Corona-Fall in Obdachlosen-Unterkunft: Isoliert mit Hunderten
In Hamburgs größter Obdachlosen-Notunterkunft gab es einen Corona-Fall. Nun dürfen rund 300 Obdachlose die Unterkunft nicht mehr verlassen.
![Ein Mann verlädt mit einer Atemschutzmaske Schmutzwäsche aus einer Einrichtung für Obdachlose. Ein Mann verlädt mit einer Atemschutzmaske Schmutzwäsche aus einer Einrichtung für Obdachlose.](https://taz.de/picture/4035741/14/131032805-1.jpeg)
In der Winternotunterkunft in der Friesenstraße hat es am Wochenende den ersten positiven Test auf das Coronavirus gegeben. Das teilte die Sozialbehörde mit. Es ist Hamburgs größte Unterkunft für Obdachlose in den Wintermonaten. Weil möglicherweise der Erreger in der Einrichtung verbreitet wurde, hat das Gesundheitsamt alle dort untergebrachten Personen in häusliche Isolation gesetzt. 14 Tage müssen die rund 300 Obdachlosen, die sich am Wochenende in der Friesenstraße aufhielten, dort bleiben.
So soll eine Übertragung auf Personen außerhalb der Unterkunft ausgeschlossen werden. Innerhalb der Unterkunft kann nicht ausgeschlossen werden, dass es Übertragungen gab. Wer keine Symptome zeigt, wird wie üblich in den Mehrbettzimmern der Unterkunft untergebracht. „Personen mit Symptomen werden dem üblichen Verfahren gemäß getestet“, sagt Martin Helfrich, Sprecher der Sozialbehörde. Bisher gab es noch keinen weiteren Verdacht. Sollte es weitere Fälle geben, sollen Erkrankte innerhalb der Einrichtung isoliert werden. „Zwei Etagen des Gebäudes sind dafür eingerichtet, um die Betreffenden von Nichterkrankten zu isolieren“, sagt Helfrich.
Während die Unterkunft in der Friesenstraße nun dicht ist, ist der zweite Standort des Winternotprogramms in der Kollaustraße bisher im Normalbetrieb. „Auch dort haben wir schon entsprechende Maßnahmen zur Isolierung eingeleitet, sollte es zu einem Erkrankungsfall kommen“, sagt Helfrich.

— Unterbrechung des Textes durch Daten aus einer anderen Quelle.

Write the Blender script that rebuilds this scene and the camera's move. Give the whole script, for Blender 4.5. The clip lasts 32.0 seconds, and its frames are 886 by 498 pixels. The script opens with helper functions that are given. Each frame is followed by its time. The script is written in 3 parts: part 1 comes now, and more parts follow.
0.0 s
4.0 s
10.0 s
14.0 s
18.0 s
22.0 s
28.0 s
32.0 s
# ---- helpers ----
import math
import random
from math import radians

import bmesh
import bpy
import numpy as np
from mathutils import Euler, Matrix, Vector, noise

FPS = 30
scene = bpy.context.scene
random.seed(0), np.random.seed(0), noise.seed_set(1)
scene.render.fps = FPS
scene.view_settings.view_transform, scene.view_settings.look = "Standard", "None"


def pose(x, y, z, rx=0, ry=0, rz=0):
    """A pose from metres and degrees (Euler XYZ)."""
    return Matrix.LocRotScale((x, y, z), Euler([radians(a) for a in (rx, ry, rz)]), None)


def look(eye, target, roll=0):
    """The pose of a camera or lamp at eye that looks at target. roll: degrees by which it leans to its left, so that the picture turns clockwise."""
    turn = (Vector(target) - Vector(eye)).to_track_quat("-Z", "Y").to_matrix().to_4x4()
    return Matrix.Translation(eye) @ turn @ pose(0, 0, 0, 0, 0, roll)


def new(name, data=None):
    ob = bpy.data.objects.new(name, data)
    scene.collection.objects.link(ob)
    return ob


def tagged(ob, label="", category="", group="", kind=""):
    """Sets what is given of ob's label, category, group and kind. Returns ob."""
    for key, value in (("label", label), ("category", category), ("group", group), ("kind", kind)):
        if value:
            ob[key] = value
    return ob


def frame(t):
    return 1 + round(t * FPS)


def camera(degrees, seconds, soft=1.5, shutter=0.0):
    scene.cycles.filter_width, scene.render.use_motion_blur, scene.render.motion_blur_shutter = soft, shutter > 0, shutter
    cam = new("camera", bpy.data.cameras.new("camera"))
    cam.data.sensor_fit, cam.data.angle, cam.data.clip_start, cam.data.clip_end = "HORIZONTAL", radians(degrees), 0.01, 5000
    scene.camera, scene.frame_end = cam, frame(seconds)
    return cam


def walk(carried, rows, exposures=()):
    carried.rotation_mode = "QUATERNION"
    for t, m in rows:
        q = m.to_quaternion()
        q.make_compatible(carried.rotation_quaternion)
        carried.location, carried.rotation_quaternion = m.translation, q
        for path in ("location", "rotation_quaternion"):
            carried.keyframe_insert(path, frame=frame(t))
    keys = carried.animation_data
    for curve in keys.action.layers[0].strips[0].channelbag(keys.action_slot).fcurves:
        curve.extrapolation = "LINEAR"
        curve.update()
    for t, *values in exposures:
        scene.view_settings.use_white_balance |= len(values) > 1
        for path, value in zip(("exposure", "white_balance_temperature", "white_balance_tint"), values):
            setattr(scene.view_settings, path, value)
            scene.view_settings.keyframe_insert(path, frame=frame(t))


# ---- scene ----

Holger Mütze, Jesus Center
Vor Herausforderungen stehen Menschen ohne Obdach nicht nur hinsichtlich der Schlafplätze. Auch erste Anlaufstellen für den Tag sind bereits geschlossen worden. So etwa die Tagesaufenthaltsstätte der Diakonie oder das Jesus Center auf dem Schulterblatt. „Bei uns ist es technisch und räumlich nicht möglich, Distanz zu halten“, sagt Holger Mütze vom Jesus Center. Bis Mitte April bleibt die Anlaufstelle für wohnungslose Menschen in der Sternschanze geschlossen. „Wir versuchen aber gerade, Ausgabestellen im Viertel für Mittagessen zu organisieren“, sagt Mütze.

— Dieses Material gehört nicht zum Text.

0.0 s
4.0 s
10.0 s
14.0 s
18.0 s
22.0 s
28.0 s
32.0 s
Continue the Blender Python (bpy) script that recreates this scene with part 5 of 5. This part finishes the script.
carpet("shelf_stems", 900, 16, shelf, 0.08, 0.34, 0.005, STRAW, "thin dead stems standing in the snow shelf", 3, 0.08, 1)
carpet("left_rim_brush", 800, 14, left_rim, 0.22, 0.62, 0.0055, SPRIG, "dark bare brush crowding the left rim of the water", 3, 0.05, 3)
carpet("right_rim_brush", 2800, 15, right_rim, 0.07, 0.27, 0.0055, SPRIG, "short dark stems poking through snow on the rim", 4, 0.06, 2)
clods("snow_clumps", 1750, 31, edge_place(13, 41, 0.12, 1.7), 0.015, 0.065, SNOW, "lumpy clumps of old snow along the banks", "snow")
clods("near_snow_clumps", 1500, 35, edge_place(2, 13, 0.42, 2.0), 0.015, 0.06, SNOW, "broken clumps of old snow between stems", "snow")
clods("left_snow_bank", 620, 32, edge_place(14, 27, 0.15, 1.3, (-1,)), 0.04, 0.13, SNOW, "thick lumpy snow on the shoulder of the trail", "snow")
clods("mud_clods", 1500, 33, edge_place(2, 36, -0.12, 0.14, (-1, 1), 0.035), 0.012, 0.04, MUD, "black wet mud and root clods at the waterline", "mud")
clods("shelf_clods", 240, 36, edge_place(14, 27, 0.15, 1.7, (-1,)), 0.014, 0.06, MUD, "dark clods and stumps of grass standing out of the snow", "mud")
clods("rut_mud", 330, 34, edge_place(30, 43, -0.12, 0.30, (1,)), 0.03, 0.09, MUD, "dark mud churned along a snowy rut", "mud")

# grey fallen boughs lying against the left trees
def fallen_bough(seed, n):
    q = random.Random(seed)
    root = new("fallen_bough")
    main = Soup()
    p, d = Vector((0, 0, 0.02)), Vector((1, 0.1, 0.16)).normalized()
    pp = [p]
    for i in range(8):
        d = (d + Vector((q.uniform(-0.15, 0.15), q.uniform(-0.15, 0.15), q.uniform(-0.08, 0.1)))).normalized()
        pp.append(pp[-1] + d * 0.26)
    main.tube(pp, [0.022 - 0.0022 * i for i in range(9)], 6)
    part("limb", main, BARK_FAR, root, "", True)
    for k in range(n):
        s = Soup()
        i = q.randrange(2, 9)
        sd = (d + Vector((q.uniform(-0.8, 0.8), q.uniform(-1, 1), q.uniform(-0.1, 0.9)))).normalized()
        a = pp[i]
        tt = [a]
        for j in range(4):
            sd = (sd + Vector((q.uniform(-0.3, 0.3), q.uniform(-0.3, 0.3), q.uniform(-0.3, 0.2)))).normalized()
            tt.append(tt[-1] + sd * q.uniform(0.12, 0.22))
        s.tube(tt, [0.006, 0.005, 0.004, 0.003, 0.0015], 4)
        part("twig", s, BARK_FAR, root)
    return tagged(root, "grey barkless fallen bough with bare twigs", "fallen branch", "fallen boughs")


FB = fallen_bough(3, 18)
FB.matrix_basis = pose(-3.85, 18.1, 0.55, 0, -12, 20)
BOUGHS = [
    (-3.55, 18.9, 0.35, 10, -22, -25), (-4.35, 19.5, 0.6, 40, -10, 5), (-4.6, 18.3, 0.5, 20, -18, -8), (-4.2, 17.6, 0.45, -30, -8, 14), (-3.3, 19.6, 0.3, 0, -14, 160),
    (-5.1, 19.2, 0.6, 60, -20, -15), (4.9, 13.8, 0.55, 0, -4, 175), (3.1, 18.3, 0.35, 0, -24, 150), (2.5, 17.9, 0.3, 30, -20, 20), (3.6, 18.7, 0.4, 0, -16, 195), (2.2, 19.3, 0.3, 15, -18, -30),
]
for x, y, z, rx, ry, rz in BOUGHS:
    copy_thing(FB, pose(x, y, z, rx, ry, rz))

Während andere Anlaufstellen für Obdachlose schließen, will das „CaFée mit Herz“ in St. Pauli sein Angebot für Bedürftige und Obdachlose so lange wie möglich aufrechterhalten. „Wer kümmert sich denn sonst um die Menschen?“, fragt Jan Marquardt, Geschäftsführer des Betreibervereins. Bei der Essens- und Kleiderausgabe sowie bei den Waschmöglichkeiten soll der notwendige Kontakt mit Augenmaß und Kreativität runtergefahren werden. Allerdings will man den Betrieb keinesfalls einstellen. „Wir sind keine Schönwetterkapitäne“, sagt Marquardt.
Ganz in der Nähe des „CaFée mit Herz“ durchforstet Adrian in der Mittagssonne einen Mülleimer nach Pfandflaschen. Er kommt ursprünglich aus Rumänien, seit einigen Jahren ist er in Hamburg. Momentan schläft er im „Pik As“, einer Unterkunft für wohnungslose Männer in der Hamburger Neustadt. Dort teilt er sich ein Mehrbettzimmer. Angst vor dem Virus habe er nicht, er sagt aber auch: „Ich bin sowieso schon schwer krank.“ Vor einigen Monaten habe er eine Lungen-OP gehabt.